Review: Dark Shadows
PLOT: After spurning the affections of his chambermaid/witch- Angelique (Eva Green), the aristocratic Barnabas Collins (Johnny Depp) is transformed into a vampire, and buried in a casket. Two hundred years later, in the year 1972, he's awakened- and returns to his family home, now belonging to his distant relatives; family matriarch Elizabeth (Michelle Pfeiffer), her ne'er-do-well brother, Roger (Jonny Lee Miller),, and his son David (Gulliver McGrath), along with her own daughter- the angsty Carolyn (Chloe Moretz)- not to mention the family psychiatrist, Dr. Hoffman (Helena Bonham Carter). While getting to know his new family, Barnabas once again falls prey to the devious Angelique- who'll still stop at nothing to get him in her clutches.
REVIEW: Based on the wildly popular seventies soap (of which I've never seen a single episode) DARK SHADOWS is the long-awaited film debut of vampire hero anti-hero Barnabas Collins. To be sure, the idea of a gothic vampire tale directed by Tim Burton and starring Johnny Depp seems like the perfect match, but something has seemed off in the goofy trailers, that seemed to peg this as another BEETLEJUICE. With a script by Seth-Grahame-Smith (author of PRIDE AND PREJUDICE AND ZOMBIES, & the soon-to-be-a-film ABRAHAM LINCOLN: VAMPIRE HUNTER) you can reasonably assume that yes, DARK SHADOWS does contain lots of self-aware pop-culture infused humour- but it's a schizophrenic film.
The first two-thirds of the movie are actually pretty great, with it being more of a fish-out-of-water comedy than a horror film. Surprisingly, this approach works a lot better than the trailers would have you think. Of all the time-periods to wake up in, the early seventies would have no doubt been a scary time for the tasteful vamp. The early scenes showing Barnabas trying to fit in by reading 'Love Story', and hanging out with pot-smoking hippies are about as funny as anything in BEETLEJUICE, and throughout the first hour or so, the film is loads of fun.

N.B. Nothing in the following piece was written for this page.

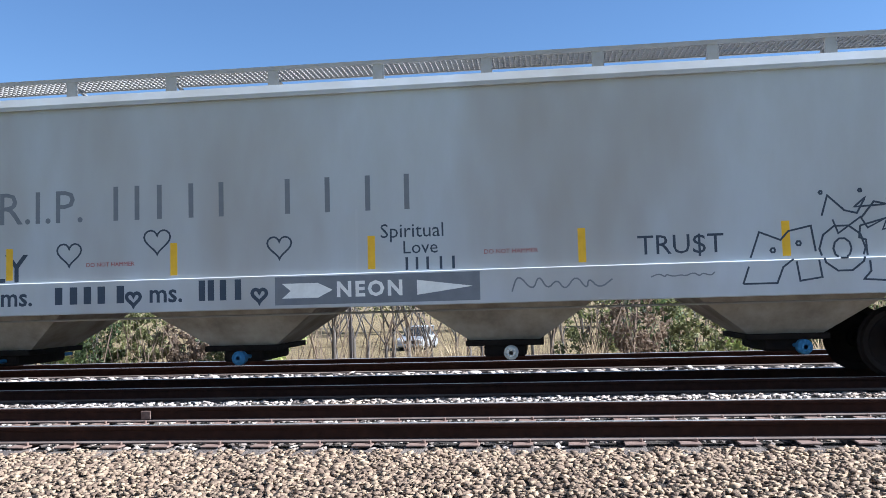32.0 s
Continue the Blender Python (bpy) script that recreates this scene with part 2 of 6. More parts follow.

Johnny Depp, not the most restrained of actors these days (but who doesn't love him for that?) seems to be having a ball as Barnabas, with his Nosferatu-like makeup, and aristocratic accent. Far from an undead Jack Sparrow, Depp makes Barnabas into yet another hilarious character, although I suspect he's quite different from the romantic anti-hero that I presume was depicted in the series. While he's probably too funny to be scary, Barnabas still does his share of bloodletting, and even picks up a Renfield-like assistant, played by Jackie Earle Haley.
As his nemesis, we get the deliriously sexy Eva Green. Thing is- I have a wild crush on Green, and ever since THE DREAMERS I've adored her. Green gets to show a surprising flair for physical comedy, and as always she's a sight to behold (although I prefer her with dark hair, rather than blond). Problem is, Green is so good opposite Depp, his real love interest, Bella Heathcoat (at 24- seeming rather young next to the forty-something Depp) doesn't really get much of a chance to establish herself. She's supposed to be the reincarnation of his lost love, but considering they have only a handful of scenes together, it's hard to accept that they're in love towards the end (it feels like chunks of their relationship were snipped out).
It's really only in the last forty minutes or so where most of the problems with DARK SHADOWS lie. Somewhere after Alice Cooper shows up in a cameo as himself, the film takes a surprisingly serious turn, and it seems that from this point, Burton wants us to accept this as a serious gothic-horror piece. It all ends in a flurry of special effects, and revelations, but after 2/3's of the film being totally tongue-in-cheek, the twist seems jarring, and doesn't quite work. Everything is wrapped up too neatly, which leaves the door open for a sequel (we'll see), but it doesn't quite gel, and all feels anti-climatic.
Nevertheless, even in this stretch, the film is still entertaining, and I found DARK SHADOWS to be far superior to some of the other more recent Depp-Burton pairings, especially ALICE IN WONDERLAND (although considering that it made a billion dollars, audiences seem to disagree with me). While it isn't near the level of EDWARD SCISSORHANDS, or ED WOOD (a great film), I still had a pretty swell time with DARK SHADOWS. If any of you out there want a little break from repeat screenings of THE AVENGERS (I imagine many of you will be seeing it again this weekend if you haven't already), DARK SHADOWS is fun- if not more than that.